### WHAT THE TASK REQUIRES
Filter the records for lines holding the string "that".

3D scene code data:
-*-*-
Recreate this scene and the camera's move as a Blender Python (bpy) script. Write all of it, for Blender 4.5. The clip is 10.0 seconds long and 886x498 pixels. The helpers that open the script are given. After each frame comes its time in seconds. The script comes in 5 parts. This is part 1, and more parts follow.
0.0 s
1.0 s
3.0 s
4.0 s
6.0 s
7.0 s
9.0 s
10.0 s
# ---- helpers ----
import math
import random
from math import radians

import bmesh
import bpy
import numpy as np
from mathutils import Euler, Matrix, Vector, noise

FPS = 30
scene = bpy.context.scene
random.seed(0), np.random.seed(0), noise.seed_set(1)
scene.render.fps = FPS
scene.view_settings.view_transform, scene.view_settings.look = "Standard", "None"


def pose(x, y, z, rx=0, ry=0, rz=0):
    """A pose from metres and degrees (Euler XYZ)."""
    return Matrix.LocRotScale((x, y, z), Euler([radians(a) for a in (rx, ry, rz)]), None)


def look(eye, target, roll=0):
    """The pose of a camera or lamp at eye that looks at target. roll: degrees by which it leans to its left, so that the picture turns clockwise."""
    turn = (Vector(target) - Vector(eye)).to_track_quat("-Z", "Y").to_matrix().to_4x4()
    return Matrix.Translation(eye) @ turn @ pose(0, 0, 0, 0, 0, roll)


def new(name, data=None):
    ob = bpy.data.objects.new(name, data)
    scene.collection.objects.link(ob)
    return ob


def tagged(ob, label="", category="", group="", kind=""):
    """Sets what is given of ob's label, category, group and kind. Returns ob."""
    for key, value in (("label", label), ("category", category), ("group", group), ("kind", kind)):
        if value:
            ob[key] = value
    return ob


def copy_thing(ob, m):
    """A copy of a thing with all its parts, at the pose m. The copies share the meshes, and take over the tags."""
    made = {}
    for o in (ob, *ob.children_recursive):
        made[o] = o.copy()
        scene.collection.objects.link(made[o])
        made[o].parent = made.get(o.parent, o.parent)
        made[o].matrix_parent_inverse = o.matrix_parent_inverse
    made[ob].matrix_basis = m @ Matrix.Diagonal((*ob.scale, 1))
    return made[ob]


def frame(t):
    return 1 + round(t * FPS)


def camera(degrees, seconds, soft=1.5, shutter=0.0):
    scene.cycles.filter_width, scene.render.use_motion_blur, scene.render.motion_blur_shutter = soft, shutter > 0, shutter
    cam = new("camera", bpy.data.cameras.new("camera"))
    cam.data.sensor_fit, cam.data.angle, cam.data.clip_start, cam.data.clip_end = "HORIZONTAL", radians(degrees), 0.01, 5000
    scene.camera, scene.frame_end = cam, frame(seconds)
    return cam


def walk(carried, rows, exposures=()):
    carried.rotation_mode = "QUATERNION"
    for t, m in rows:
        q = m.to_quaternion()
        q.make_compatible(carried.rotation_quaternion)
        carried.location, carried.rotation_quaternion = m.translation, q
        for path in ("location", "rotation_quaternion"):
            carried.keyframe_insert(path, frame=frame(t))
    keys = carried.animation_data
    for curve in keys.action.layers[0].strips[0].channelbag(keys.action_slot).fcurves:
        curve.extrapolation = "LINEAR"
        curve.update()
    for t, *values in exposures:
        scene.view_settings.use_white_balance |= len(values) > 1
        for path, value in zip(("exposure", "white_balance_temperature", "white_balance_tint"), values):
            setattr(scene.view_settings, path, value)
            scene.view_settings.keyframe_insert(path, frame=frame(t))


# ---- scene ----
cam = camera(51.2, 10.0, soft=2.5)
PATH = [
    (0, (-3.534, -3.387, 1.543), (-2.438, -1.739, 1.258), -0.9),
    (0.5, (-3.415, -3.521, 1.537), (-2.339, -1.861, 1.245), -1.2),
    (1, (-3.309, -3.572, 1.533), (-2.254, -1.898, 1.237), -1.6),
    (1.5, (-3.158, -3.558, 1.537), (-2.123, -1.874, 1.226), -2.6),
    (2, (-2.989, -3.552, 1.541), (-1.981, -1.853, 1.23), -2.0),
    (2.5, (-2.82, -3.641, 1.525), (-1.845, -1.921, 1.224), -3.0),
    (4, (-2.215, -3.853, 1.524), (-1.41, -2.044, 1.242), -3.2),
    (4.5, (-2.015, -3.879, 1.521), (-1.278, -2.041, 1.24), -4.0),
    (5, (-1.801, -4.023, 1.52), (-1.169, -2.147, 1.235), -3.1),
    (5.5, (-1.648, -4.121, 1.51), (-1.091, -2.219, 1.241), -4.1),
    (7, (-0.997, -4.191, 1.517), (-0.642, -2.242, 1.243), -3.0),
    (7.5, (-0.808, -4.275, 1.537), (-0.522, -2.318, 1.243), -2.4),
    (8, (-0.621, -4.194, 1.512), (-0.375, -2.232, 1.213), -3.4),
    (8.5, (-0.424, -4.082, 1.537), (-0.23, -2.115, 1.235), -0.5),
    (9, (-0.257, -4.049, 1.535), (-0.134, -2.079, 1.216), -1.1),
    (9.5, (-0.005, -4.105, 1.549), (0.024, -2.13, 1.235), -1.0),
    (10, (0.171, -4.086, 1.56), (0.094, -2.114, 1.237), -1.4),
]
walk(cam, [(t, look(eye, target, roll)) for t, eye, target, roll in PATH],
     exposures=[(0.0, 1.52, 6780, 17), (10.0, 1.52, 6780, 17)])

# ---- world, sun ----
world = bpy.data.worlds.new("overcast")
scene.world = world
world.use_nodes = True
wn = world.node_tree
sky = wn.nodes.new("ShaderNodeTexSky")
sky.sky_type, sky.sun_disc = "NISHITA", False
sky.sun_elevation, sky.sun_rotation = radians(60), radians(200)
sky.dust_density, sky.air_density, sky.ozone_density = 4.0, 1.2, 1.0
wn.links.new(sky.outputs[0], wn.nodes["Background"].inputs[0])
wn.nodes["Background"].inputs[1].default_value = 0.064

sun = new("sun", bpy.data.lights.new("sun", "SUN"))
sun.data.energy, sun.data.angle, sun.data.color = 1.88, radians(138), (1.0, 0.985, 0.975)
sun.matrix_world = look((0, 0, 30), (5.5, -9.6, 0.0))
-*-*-
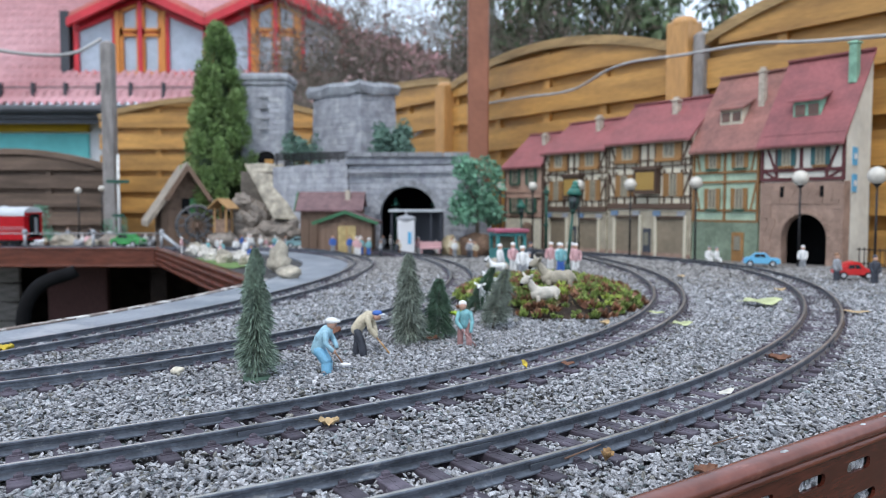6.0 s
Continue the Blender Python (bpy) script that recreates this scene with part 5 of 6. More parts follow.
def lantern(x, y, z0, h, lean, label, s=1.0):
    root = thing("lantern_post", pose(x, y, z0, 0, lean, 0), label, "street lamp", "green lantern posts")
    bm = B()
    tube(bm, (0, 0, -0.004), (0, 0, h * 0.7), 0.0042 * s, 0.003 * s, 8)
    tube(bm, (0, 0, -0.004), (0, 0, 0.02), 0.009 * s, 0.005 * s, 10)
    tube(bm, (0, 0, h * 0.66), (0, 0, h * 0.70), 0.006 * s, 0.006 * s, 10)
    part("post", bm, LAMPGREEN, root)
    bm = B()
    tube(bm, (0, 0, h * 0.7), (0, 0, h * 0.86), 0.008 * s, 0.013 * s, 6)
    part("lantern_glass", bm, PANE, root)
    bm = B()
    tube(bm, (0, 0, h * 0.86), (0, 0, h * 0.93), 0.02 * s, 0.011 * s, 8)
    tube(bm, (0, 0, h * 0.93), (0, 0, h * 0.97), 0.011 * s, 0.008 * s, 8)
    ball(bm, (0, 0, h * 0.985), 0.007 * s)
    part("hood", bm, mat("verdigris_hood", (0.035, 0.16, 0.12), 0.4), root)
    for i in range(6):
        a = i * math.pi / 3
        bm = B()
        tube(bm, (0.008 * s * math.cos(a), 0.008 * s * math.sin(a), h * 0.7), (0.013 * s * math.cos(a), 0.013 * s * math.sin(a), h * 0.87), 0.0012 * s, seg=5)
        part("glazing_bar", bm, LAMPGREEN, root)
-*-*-
### OUTPUT FOR THIS TASK
Recreate this scene and the camera's move as a Blender Python (bpy) script. Write all of it, for Blender 4.5. The clip is 10.0 seconds long and 886x498 pixels. The helpers that open the script are given. After each frame comes its time in seconds. The script comes in 5 parts. This is part 1, and more parts follow.
    """The pose of a camera or lamp at eye that looks at target. roll: degrees by which it leans to its left, so that the picture turns clockwise."""
Continue the Blender Python (bpy) script that recreates this scene with part 5 of 6. More parts follow.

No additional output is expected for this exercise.